23 Apr 2002 Grit   » (Journeyer)

I'm taking a very cool class this quarter, taught by Barbara Simons and Ed Felten. It's the Computer Science Policy Research Seminar. Lots of interesting stuff--- copyright, copy control, privacy, Internet governance, etc.

I've decided on a project about naming, since it's also a big chunk of my thesis topic. I've copied the abstract below:

Project: Using the Domain Name System for Content Segregation

World Wide Web content is referred to by Uniform Resource Locators (URLs). One portion of the URL is the server (or "host") identifier, which is looked up in the Domain Name System (DNS). DNS has a hierarchal tree structure, consisting of:

  • a single "root zone"
  • subsidiary "generic top level domains" (gTLDs, such as .com) and "country code top level domains" (ccTLDs, such as .us)
  • a vast number of "second-level domains" (such as stanford.edu) with their own policies and sub-delegations (e.g., dsg.stanford.edu)

Originally DNS had a limited set of generic top level domains, each with a specified use: ".mil" for U.S. military sites, ".com" for corporations, ".org" for non-profit organizations, and so on. However, with the increasing popularity of the Web, the meaning of these gTLDs has become less distinct. Personal sites are registered in ".com", and businesses register their trademarks in all available top-level domains. Countries with appealing ccTLDs, such as ".tv" and ".to", offer domain name registration to the world at large. ".com" by itself dwarfs the rest of the DNS tree, containing nearly all of the second-level delegations.
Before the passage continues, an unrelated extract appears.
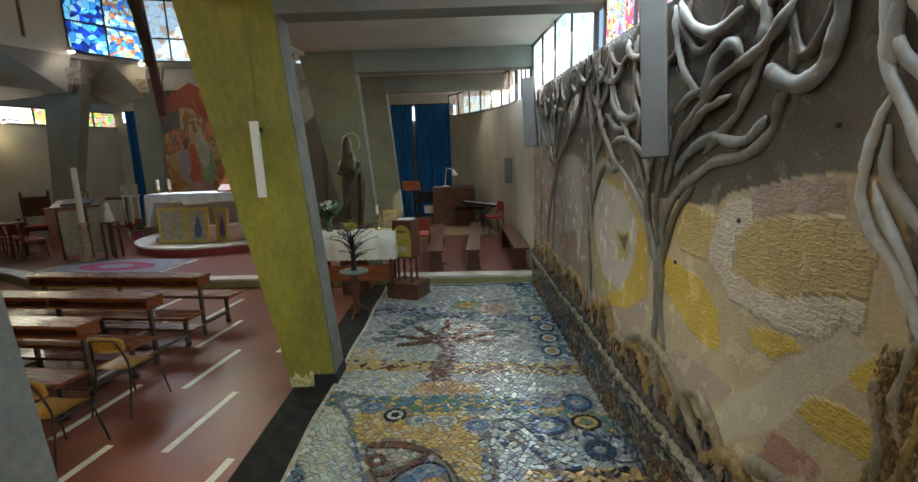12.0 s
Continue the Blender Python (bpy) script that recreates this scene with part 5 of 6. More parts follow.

Recent attempts have been made to reverse this flattening trend by restricting the use of portions of the DNS tree, for a variety of reasons.

  • ICANN, the governing body responsible for allocating ccTLDs, has approved the creation of several content-specific names, such as ".aero" (air-transport industry), ".name" (individual use), and ".museum". Typically membership in some group is necessary for registering in such domains, but there are only loose constraints on what content may appear within sites bearing these names.
  • H.R. 3833 (introduced March 4, 2002) directs the administrator of the ".us" domain to create a ".kids.us" delegation. Registering within this domain would be contingent on agreeing to a set of guidelines for what content is appropriate.
  • S. 2137 (introduced April 6, 2002) directs ICANN to create a ".prn" domain, and mandates that any commercial web site which is in the business of "making available ... material that is harmful to minors" shall operate their service only under the new domain.
  • Various suggestions have been made to reserve top-level domains for non-ASCII domain names, such as domain names encoded in a Chinese character set.

These attempts bring up a number of interesting technical and policy questions, which my project will try to address through position papers on ICANN and on the bills mentioned above.

  • Is the creation of content-specific domain names actually useful? Would the goals of those advocating such domain names be better served by a different allocation policy among existing domains? Is there any technical reasons to favor the broadening of the DNS tree?
  • Is content segregation by domain name effective? Can children be shielded from inappropriate content using such mechanisms without infringing on the rights of adults?
  • Are there first amendment issues involved in naming? (For example, would the government be able to restrict the titles which books are given?)
  • Does the U.S. government retain the right to administer the entire domain name system? Or must any proposal such as ".prn" be subject to the same process as other new gTLDs?
  • What are the implications of content segregation policies on other protocols which use DNS, such as e-mail, and on other naming technologies, such as LDAP or Freenet?